Seg, 20/04/2020 - 22:07
Ao longo do tempo pensadores da profundidade, muitas vezes boas almas, outras talvez nem tanto, foram deixando sinais de que as certezas sobre a condição humana, as capacidades de intervenção na realidade e de compreensão do que nos rodeia eram relativamente limitadas, o que nos conduziria, mais dia menos dia, a esmagadoras desilusões.
Apesar do arsenal tecnológico, científico, filosófico, político e económico de que dispomos, continuamos a descer aos vales de lágrimas que nem os criadores da Salvé Rainha terão alguma vez imaginado.
Ainda há pouco tempo o que estava a dar no mainstream das sociedades ditas desenvolvidas era a festa do prolongamento da vida, até da aproximação da imortalidade.

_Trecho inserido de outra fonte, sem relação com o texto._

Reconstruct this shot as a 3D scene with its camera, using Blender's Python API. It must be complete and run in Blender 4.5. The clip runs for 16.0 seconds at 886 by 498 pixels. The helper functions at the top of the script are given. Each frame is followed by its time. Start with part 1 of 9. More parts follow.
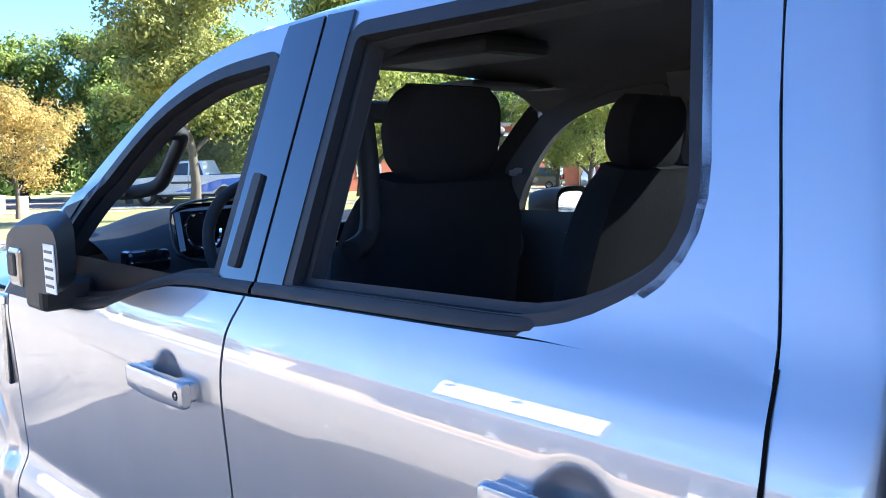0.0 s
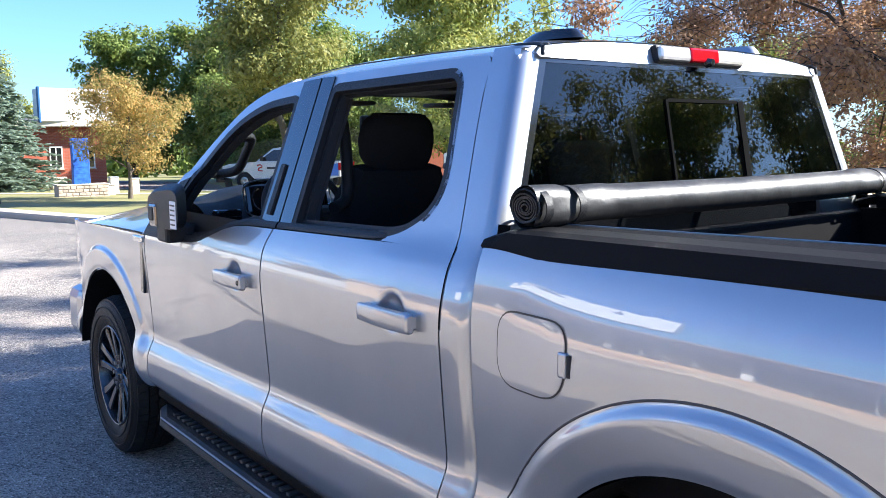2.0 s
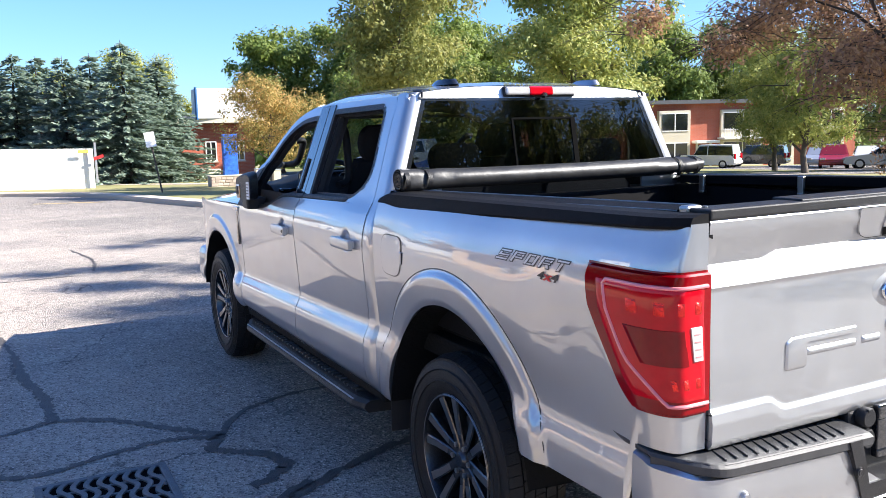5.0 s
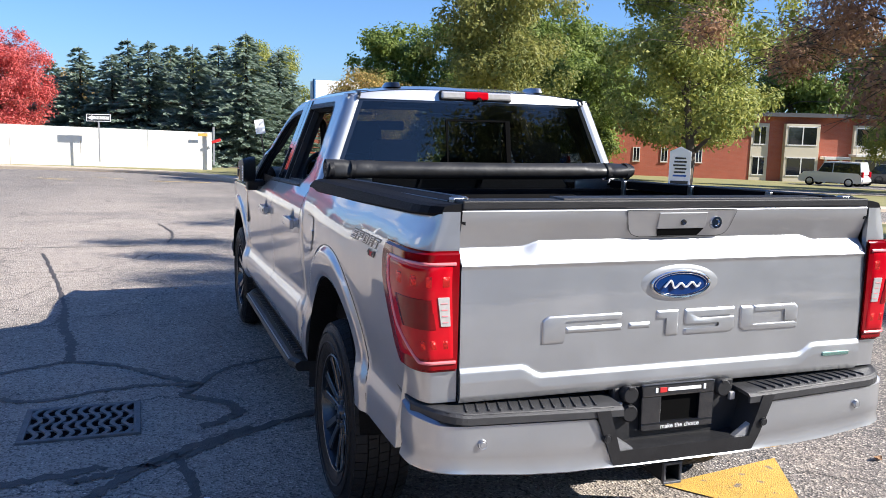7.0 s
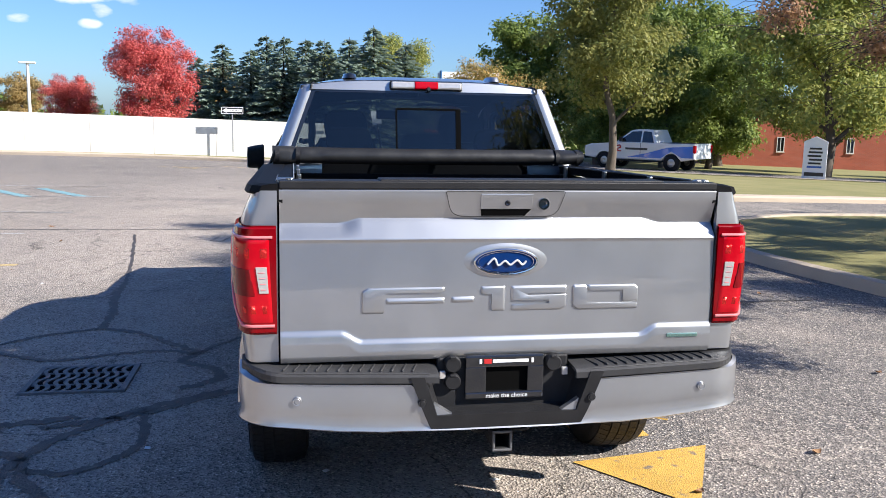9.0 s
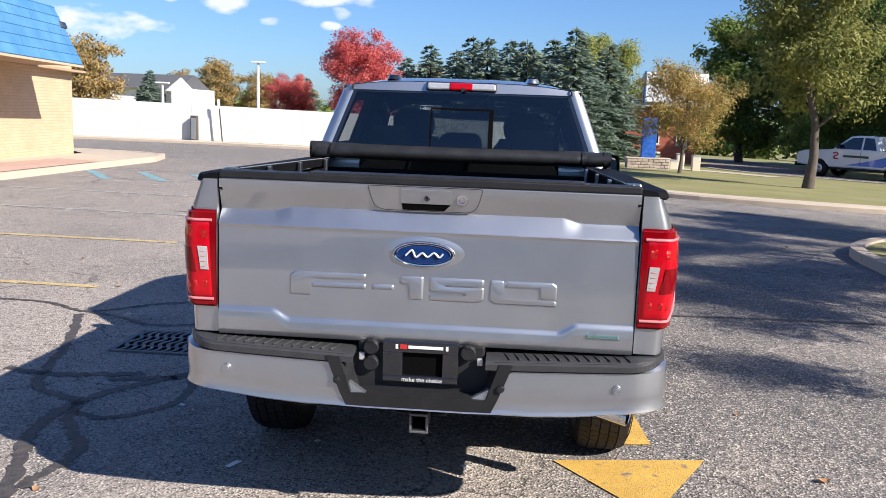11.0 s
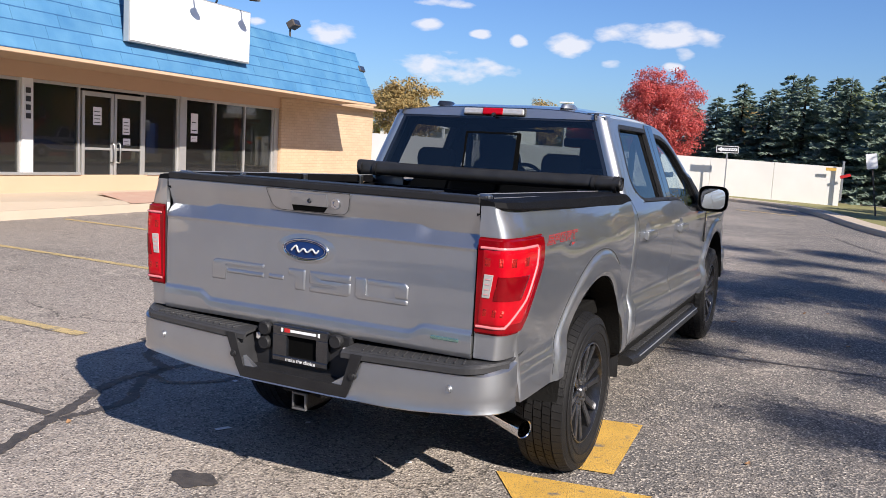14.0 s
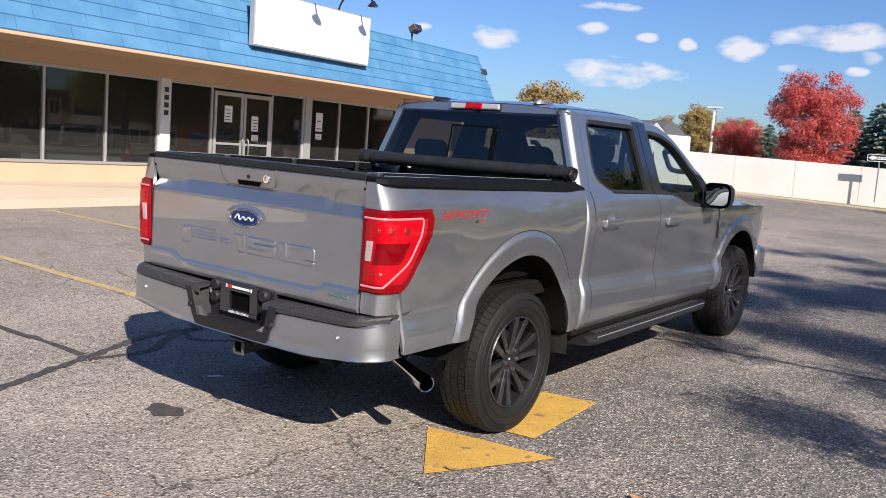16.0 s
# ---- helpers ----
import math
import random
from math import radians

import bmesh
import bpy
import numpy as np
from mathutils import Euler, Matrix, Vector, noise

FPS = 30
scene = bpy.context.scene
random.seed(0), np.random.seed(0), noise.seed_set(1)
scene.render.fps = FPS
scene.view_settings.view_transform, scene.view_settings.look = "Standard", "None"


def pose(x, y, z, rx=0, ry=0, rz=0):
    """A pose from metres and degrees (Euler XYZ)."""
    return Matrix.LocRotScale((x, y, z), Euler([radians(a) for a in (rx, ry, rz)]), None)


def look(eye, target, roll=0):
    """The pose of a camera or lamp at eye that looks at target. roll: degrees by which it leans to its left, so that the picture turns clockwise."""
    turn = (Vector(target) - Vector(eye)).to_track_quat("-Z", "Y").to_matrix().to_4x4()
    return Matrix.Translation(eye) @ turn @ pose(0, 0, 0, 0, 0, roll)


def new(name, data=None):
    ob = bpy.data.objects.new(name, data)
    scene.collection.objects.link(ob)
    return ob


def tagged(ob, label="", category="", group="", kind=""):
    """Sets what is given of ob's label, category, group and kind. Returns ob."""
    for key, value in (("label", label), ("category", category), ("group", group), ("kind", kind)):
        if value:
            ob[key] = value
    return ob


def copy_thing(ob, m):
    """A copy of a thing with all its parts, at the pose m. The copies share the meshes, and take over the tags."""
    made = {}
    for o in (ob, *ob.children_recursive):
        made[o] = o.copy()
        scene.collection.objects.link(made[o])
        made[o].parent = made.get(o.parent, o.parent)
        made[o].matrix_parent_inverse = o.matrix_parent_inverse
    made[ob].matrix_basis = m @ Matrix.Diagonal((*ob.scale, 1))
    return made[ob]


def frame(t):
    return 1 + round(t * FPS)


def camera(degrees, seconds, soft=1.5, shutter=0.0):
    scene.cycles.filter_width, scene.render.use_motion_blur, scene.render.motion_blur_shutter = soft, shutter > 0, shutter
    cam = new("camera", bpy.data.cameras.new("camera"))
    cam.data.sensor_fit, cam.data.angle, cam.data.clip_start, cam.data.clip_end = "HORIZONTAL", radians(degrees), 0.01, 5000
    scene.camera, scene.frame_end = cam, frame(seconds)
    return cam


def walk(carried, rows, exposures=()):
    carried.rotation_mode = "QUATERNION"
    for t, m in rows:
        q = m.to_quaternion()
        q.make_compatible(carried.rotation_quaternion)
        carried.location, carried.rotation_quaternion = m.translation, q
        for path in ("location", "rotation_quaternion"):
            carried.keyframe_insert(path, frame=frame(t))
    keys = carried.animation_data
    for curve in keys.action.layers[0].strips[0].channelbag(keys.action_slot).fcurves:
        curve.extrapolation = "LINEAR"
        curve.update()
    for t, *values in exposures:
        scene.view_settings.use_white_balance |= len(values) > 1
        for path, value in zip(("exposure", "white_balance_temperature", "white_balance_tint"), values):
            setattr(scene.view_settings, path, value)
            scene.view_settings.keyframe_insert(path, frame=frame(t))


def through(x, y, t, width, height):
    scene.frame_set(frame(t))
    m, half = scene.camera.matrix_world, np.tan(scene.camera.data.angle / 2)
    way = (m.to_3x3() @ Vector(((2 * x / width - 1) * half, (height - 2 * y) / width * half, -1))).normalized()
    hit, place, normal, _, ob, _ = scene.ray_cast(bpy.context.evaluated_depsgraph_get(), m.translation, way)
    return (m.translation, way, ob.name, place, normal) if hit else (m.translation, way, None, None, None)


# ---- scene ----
cam = camera(55.1, 16.0, soft=0.85)
PATH = [
    (0, (-1.704, 0.463, 1.584), (-0.338, 1.903, 1.348), -1.3),
    (0.5, (-1.842, 0.14, 1.593), (-0.54, 1.639, 1.352), -1.6),
    (1, (-1.95, -0.172, 1.611), (-0.677, 1.354, 1.387), -1.8),
    (1.5, (-2.124, -0.489, 1.616), (-0.852, 1.034, 1.366), -0.7),
    (2, (-2.204, -0.819, 1.627), (-1.002, 0.758, 1.369), -0.5),
    (2.5, (-2.278, -1.155, 1.635), (-1.109, 0.447, 1.376), -0.8),
    (3, (-2.432, -1.478, 1.652), (-1.267, 0.125, 1.381), -0.7),
    (3.5, (-2.463, -1.806, 1.663), (-1.363, -0.157, 1.395), -1.0),
    (4, (-2.471, -2.145, 1.669), (-1.428, -0.46, 1.402), -1.5),
    (6.5, (-2.054, -3.473, 1.701), (-1.331, -1.63, 1.417), 0.4),
    (7, (-1.753, -3.623, 1.681), (-1.084, -1.759, 1.402), 1.4),
    (7.5, (-1.554, -3.813, 1.674), (-0.941, -1.931, 1.387), 2.8),
    (8, (-1.325, -3.943, 1.693), (-0.804, -2.034, 1.403), 2.1),
    (10.5, (0.07, -4.358, 1.681), (0.088, -2.384, 1.359), 1.9),
    (11, (0.314, -4.389, 1.717), (0.165, -2.42, 1.397), 2.0),
    (11.5, (0.62, -4.349, 1.692), (0.327, -2.396, 1.377), 2.0),
    (12, (0.898, -4.364, 1.68), (0.471, -2.437, 1.355), 2.0),
    (12.5, (1.213, -4.318, 1.683), (0.656, -2.425, 1.357), 1.8),
    (13, (1.548, -4.246, 1.677), (0.88, -2.383, 1.387), 2.8),
    (13.5, (1.858, -4.285, 1.675), (1.073, -2.467, 1.391), 3.4),
    (14, (2.162, -4.194, 1.681), (1.279, -2.417, 1.423), 2.8),
    (14.5, (2.485, -4.07, 1.683), (1.566, -2.311, 1.436), 2.5),
    (15, (2.825, -4.131, 1.685), (1.8, -2.435, 1.411), 2.2),
    (15.5, (3.102, -4.091, 1.678), (1.967, -2.467, 1.403), 3.1),
    (16, (3.425, -4.028, 1.666), (2.233, -2.445, 1.397), 3.7),
]
EXPOSURES = [(0.0, 2.85, 5900, 7), (0.7, 2.42, 5900, 7), (1.5, 2.10, 5950, 8), (4.0, 2.10, 6200, 11), (6.5, 1.40, 6200, 11), (8.0, 1.25, 6200, 11), (10.5, 1.10, 6250, 12), (12.5, 0.90, 6300, 13), (16.0, 0.77, 6500, 14)]
walk(cam, [(t, look(eye, target, roll)) for t, eye, target, roll in PATH], EXPOSURES)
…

Nunca se tinham conhecido tantos progressos, o corpo biológico estava a caminho de ser entendido como uma máquina, capaz de ver substituídas peças fundamentais, como acontece com os automóveis, que garantiriam o tal paraíso na terra, porque, afinal, parece ser nesse que agora acreditamos.
O optimismo retumbante postergava dados inconvenientes, que abalavam etéreas fantasias. Constatava-se que chegar ao cento de anos era cada vez mais comum e havia quem arriscasse, para daqui a poucas décadas, a meta do século e meio e um pouco mais além, os trezentos anos, sem tirar nem pôr.
Só que o universo que se observava era restrito, localizado, em condições ideais, asséptico, o que não passa de fantasia deleitosa, porque o mundo real é muito mais duro do que parece.
Soava estranho que tais profissões de fé no admirável mundo novo não quisessem ver que mais de três quartos dos viventes não seriam nunca contemplados, nem sequer com a sucata que sobrasse desse Olimpo, tão mítico como o que a cultura clássica nos legou.
Agora voltámos ao choro e ranger de dentes que os anunciadores do apocalipse nos destinaram, sentimo-nos desamparados e, sem novidade, vamos cedendo à tentação do salve-se quem puder, sempre convencidos que os que ficarem terão tempo, até à próxima tragédia, para viver com alguma tranquilidade, o que nos remete para a essência mágica da nossa relação com a vida que, em termos simples, se resume a uma questão de sorte e azar, com destino e fatalidade a tomar conta dos dias, das horas, de cada momento, roendo-nos os esteios da racionalidade.
Muito mais do que a presunção de aspirantes a semi-deuses precisamos de tomar consciência de que a complexidade do mundo não se compadece do simplismo com que o tratamos, nem do hedonismo que nos torna cegos aos problemas dos outros e às ameaças que se perfilam nas nossas vidas.
O tempo que nos espera pode revelar o que de bom e de mau continua indissociavelmente ligado ao primata que somos. Celebrar-se-ão no futuro as virtudes reveladas, mas também corremos o risco de voltar a depender do instinto, com tudo o que pode trazer de regresso à selva humana.
Lembremo-nos de há um século: alguns anos depois de uma pandemia demolidora, em 1918/19, viveram-se décadas de irracionalidade que não deixaram boas memórias.